▶ _Directions_
Word for word, give the material below again, minus any images.

━━━━━━

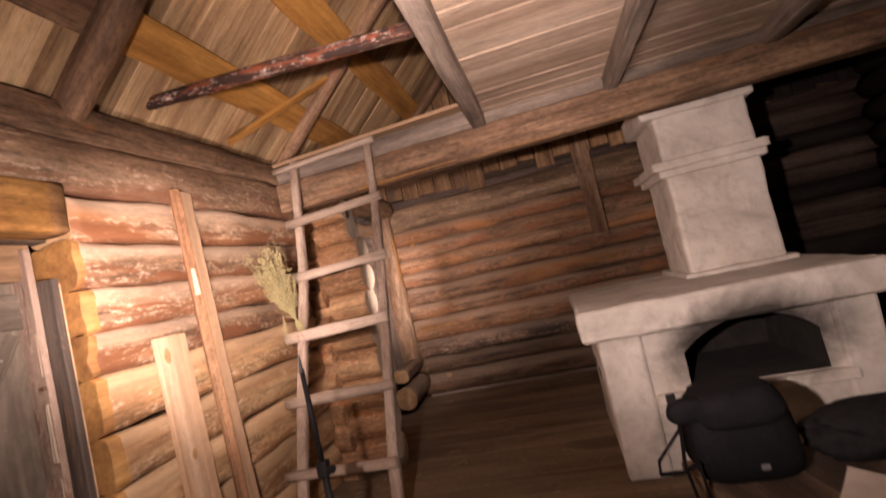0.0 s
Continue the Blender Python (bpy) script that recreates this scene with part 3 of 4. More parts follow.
# ---- north log wall and gable ----
wall_north = structure("wall_north", joined(box_bm(-2.7, 3.2, 5.93, 6.05, -0.1, 2.6)), MOSS, "back wall of weathered round logs with reddish bark")
NORTH_Z = [0.0, 0.265, 0.455, 0.68, 0.955, 1.13, 1.36, 1.55, 1.735, 1.92, 2.11, 2.40]
for i, (z0, z1) in enumerate(zip(NORTH_Z, NORTH_Z[1:])):
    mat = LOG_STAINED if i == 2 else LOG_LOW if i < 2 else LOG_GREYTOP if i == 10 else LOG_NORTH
    tilt = rnd.uniform(-0.008, 0.008)
    # beyond cutx each log goes dark: the missing light is in its colour
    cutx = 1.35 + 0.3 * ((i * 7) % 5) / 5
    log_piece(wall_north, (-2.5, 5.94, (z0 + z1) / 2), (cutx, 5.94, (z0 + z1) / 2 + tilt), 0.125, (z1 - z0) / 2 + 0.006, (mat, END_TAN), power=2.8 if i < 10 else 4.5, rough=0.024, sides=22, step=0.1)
    log_piece(wall_north, (cutx, 5.94, (z0 + z1) / 2 + tilt), (3.2, 5.94, (z0 + z1) / 2), 0.125, (z1 - z0) / 2 + 0.006, (LOG_DARK if i % 3 else LOG_SHADED, END_TAN), power=2.5, rough=0.016, sides=14, step=0.4)
log_piece(wall_north, (-2.4, 5.90, 2.45), (3.2, 5.90, 2.45), 0.07, 0.055, (LOG_DARK, END_TAN), power=4)
DROPS = [2.5, 2.5, 2.47, 2.48, 2.465, 2.465, 2.385, 2.55, 2.55, 2.57, 2.43, 2.53, 2.5, 2.52, 2.48, 2.5, 2.54, 2.47, 2.5, 2.5, 2.53, 2.5, 2.49, 2.5, 2.52, 2.5]


def roof_z(x):
    return 2.62 + (x + 2.6) * 0.9325 if x < 0.4 else 2.62 + (3.4 - x) * 0.9325


for i, z in enumerate(DROPS):
    x = -2.384 + i * 0.212
    if x < 3.0:
        # boards past x 1.2 are near-black, their shade painted in
        plank_piece(wall_north, (x, 5.80, z), (x, 5.80, roof_z(x) - 0.05), 0.203, 0.022, (LOG_SHADED if x > 1.2 else GABLEWOOD, BROWN), up=SOUTH, split=0.012)
log_piece(wall_north, (-2.2, 5.70, 2.70), (3.0, 5.70, 2.86), 0.07, 0.07, (BROWN, END_TAN), name="tie_pole", rough=0.012)
plank_piece(wall_north, (0.145, 5.65, 1.5), (0.10, 5.64, 3.6), 0.165, 0.035, (BARKED, SAWN), name="hanging_board", up=SOUTH, taper=-0.4, split=0.02)

plank_piece(wall_north, (-2.22, 5.812, 0.83), (-1.54, 5.814, 0.855), 0.085, 0.012, (FACET, FACET), name="pared_facet", up=SOUTH, taper=0.75, wobble=0.006, label="pared orange streak on a log")
plank_piece(wall_north, (0.02, 5.812, 1.25), (0.50, 5.814, 1.26), 0.07, 0.012, (FACET, FACET), name="pared_facet", up=SOUTH, taper=0.7, wobble=0.008)
plank_piece(wall_north, (-2.015, 5.808, 0.225), (-1.955, 5.808, 0.225), 0.055, 0.012, (SAWN, SAWN), name="pared_facet", up=SOUTH)

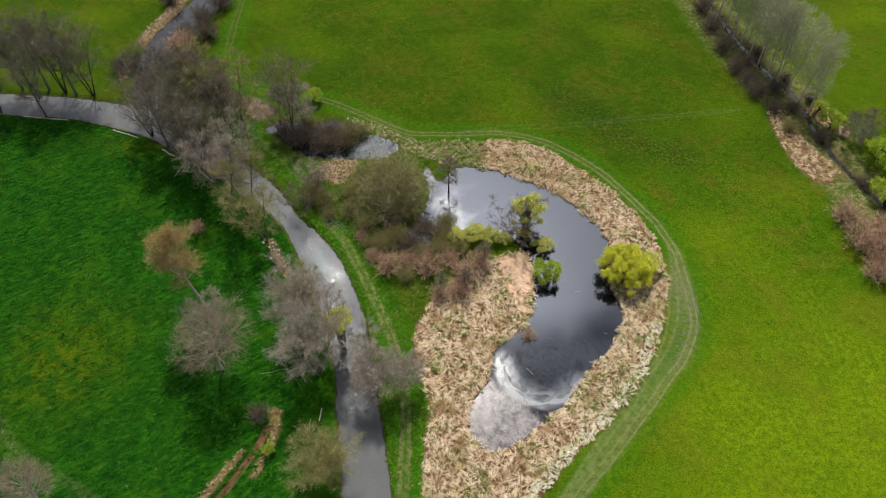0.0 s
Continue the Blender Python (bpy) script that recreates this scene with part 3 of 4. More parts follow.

━━━━━━

▶ _Answer to the task_
0.0 s
Continue the Blender Python (bpy) script that recreates this scene with part 3 of 4. More parts follow.
# ---- north log wall and gable ----
wall_north = structure("wall_north", joined(box_bm(-2.7, 3.2, 5.93, 6.05, -0.1, 2.6)), MOSS, "back wall of weathered round logs with reddish bark")
NORTH_Z = [0.0, 0.265, 0.455, 0.68, 0.955, 1.13, 1.36, 1.55, 1.735, 1.92, 2.11, 2.40]
for i, (z0, z1) in enumerate(zip(NORTH_Z, NORTH_Z[1:])):
    mat = LOG_STAINED if i == 2 else LOG_LOW if i < 2 else LOG_GREYTOP if i == 10 else LOG_NORTH
    tilt = rnd.uniform(-0.008, 0.008)
    # beyond cutx each log goes dark: the missing light is in its colour
    cutx = 1.35 + 0.3 * ((i * 7) % 5) / 5
    log_piece(wall_north, (-2.5, 5.94, (z0 + z1) / 2), (cutx, 5.94, (z0 + z1) / 2 + tilt), 0.125, (z1 - z0) / 2 + 0.006, (mat, END_TAN), power=2.8 if i < 10 else 4.5, rough=0.024, sides=22, step=0.1)
    log_piece(wall_north, (cutx, 5.94, (z0 + z1) / 2 + tilt), (3.2, 5.94, (z0 + z1) / 2), 0.125, (z1 - z0) / 2 + 0.006, (LOG_DARK if i % 3 else LOG_SHADED, END_TAN), power=2.5, rough=0.016, sides=14, step=0.4)
log_piece(wall_north, (-2.4, 5.90, 2.45), (3.2, 5.90, 2.45), 0.07, 0.055, (LOG_DARK, END_TAN), power=4)
DROPS = [2.5, 2.5, 2.47, 2.48, 2.465, 2.465, 2.385, 2.55, 2.55, 2.57, 2.43, 2.53, 2.5, 2.52, 2.48, 2.5, 2.54, 2.47, 2.5, 2.5, 2.53, 2.5, 2.49, 2.5, 2.52, 2.5]


def roof_z(x):
    return 2.62 + (x + 2.6) * 0.9325 if x < 0.4 else 2.62 + (3.4 - x) * 0.9325


for i, z in enumerate(DROPS):
    x = -2.384 + i * 0.212
    if x < 3.0:
        # boards past x 1.2 are near-black, their shade painted in
        plank_piece(wall_north, (x, 5.80, z), (x, 5.80, roof_z(x) - 0.05), 0.203, 0.022, (LOG_SHADED if x > 1.2 else GABLEWOOD, BROWN), up=SOUTH, split=0.012)
log_piece(wall_north, (-2.2, 5.70, 2.70), (3.0, 5.70, 2.86), 0.07, 0.07, (BROWN, END_TAN), name="tie_pole", rough=0.012)
plank_piece(wall_north, (0.145, 5.65, 1.5), (0.10, 5.64, 3.6), 0.165, 0.035, (BARKED, SAWN), name="hanging_board", up=SOUTH, taper=-0.4, split=0.02)

plank_piece(wall_north, (-2.22, 5.812, 0.83), (-1.54, 5.814, 0.855), 0.085, 0.012, (FACET, FACET), name="pared_facet", up=SOUTH, taper=0.75, wobble=0.006, label="pared orange streak on a log")
plank_piece(wall_north, (0.02, 5.812, 1.25), (0.50, 5.814, 1.26), 0.07, 0.012, (FACET, FACET), name="pared_facet", up=SOUTH, taper=0.7, wobble=0.008)
plank_piece(wall_north, (-2.015, 5.808, 0.225), (-1.955, 5.808, 0.225), 0.055, 0.012, (SAWN, SAWN), name="pared_facet", up=SOUTH)

0.0 s
Continue the Blender Python (bpy) script that recreates this scene with part 3 of 4. More parts follow.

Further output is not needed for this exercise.